[BEGIN]
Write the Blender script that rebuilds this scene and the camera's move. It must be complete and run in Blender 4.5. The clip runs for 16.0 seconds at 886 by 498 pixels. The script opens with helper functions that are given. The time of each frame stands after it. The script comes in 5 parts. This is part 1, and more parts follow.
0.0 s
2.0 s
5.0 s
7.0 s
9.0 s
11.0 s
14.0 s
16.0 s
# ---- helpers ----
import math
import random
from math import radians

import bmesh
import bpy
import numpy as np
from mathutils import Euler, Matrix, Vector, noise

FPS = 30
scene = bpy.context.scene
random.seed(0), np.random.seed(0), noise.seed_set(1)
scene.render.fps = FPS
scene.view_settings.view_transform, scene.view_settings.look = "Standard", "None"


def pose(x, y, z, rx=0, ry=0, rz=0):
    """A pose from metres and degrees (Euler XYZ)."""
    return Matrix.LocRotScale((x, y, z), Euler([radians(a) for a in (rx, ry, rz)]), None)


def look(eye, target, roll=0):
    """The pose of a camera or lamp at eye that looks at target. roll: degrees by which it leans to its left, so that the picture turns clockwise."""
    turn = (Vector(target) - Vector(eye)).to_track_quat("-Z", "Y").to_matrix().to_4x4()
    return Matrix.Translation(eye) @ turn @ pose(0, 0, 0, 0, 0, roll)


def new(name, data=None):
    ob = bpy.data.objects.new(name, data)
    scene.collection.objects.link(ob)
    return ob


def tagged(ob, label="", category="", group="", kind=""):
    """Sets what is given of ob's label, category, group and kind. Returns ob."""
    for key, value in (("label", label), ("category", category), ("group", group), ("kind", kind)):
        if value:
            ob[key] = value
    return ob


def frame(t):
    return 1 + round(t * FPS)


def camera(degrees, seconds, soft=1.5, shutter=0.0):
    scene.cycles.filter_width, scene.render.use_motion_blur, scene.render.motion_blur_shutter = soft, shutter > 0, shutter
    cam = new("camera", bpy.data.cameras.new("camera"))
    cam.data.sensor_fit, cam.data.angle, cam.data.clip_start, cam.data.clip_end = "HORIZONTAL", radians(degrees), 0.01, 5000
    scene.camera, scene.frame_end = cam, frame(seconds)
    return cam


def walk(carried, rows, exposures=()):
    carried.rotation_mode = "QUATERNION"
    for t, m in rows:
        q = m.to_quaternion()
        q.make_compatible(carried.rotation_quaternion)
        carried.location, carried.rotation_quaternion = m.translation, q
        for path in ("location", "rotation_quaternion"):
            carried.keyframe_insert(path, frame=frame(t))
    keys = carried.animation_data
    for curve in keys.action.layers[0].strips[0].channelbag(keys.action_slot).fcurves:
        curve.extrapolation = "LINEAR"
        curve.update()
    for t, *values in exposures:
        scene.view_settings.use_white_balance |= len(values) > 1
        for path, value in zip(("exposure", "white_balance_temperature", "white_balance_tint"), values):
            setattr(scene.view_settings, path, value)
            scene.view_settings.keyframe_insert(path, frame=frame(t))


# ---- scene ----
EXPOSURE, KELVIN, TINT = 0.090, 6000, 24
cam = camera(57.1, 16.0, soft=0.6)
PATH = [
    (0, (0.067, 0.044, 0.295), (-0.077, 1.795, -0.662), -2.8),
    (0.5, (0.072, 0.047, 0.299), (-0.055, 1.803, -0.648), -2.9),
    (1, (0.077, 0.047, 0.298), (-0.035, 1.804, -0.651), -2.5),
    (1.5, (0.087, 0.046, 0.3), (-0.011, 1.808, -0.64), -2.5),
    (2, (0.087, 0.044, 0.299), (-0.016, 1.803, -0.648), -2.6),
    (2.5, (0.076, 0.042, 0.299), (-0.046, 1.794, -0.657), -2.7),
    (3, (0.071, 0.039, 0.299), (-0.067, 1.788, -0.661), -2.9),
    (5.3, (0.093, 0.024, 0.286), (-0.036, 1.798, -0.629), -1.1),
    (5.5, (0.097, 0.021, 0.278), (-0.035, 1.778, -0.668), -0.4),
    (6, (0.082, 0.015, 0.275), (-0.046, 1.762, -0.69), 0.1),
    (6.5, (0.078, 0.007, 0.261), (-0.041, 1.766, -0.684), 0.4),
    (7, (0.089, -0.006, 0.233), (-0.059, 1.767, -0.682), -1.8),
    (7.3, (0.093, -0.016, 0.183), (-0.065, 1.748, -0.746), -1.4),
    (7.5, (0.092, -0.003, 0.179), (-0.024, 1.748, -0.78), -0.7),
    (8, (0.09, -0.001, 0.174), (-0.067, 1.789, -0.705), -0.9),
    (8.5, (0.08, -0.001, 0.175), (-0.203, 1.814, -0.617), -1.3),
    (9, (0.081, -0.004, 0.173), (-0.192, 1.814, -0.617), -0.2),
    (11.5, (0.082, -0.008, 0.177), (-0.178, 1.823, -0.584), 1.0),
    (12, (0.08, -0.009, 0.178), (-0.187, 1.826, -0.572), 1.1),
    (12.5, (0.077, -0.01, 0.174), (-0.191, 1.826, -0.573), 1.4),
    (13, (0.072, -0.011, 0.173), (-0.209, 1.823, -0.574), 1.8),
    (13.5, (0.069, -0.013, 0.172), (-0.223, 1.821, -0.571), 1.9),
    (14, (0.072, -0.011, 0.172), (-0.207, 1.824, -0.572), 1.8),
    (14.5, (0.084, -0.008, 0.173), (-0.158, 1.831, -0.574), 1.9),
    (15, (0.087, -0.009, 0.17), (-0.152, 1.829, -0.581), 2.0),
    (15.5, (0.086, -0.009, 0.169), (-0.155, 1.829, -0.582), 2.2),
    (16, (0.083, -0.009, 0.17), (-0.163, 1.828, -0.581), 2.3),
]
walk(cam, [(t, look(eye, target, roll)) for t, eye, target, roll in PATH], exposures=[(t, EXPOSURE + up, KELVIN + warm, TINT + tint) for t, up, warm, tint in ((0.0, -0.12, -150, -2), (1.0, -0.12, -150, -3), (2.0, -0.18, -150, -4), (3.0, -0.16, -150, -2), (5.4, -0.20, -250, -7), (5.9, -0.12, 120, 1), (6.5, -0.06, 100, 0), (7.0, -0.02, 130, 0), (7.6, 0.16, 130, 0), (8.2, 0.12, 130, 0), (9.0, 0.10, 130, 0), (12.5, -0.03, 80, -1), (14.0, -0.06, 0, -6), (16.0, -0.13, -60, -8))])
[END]
* What the task asks *
Write out, exactly and with nothing else, the lines of the listing above from its first line through the line with "of a camera".

* Solution for this task *
Write the Blender script that rebuilds this scene and the camera's move. It must be complete and run in Blender 4.5. The clip runs for 16.0 seconds at 886 by 498 pixels. The script opens with helper functions that are given. The time of each frame stands after it. The script comes in 5 parts. This is part 1, and more parts follow.
0.0 s
2.0 s
5.0 s
7.0 s
9.0 s
11.0 s
14.0 s
16.0 s
# ---- helpers ----
import math
import random
from math import radians

import bmesh
import bpy
import numpy as np
from mathutils import Euler, Matrix, Vector, noise

FPS = 30
scene = bpy.context.scene
random.seed(0), np.random.seed(0), noise.seed_set(1)
scene.render.fps = FPS
scene.view_settings.view_transform, scene.view_settings.look = "Standard", "None"


def pose(x, y, z, rx=0, ry=0, rz=0):
    """A pose from metres and degrees (Euler XYZ)."""
    return Matrix.LocRotScale((x, y, z), Euler([radians(a) for a in (rx, ry, rz)]), None)


def look(eye, target, roll=0):
    """The pose of a camera or lamp at eye that looks at target. roll: degrees by which it leans to its left, so that the picture turns clockwise."""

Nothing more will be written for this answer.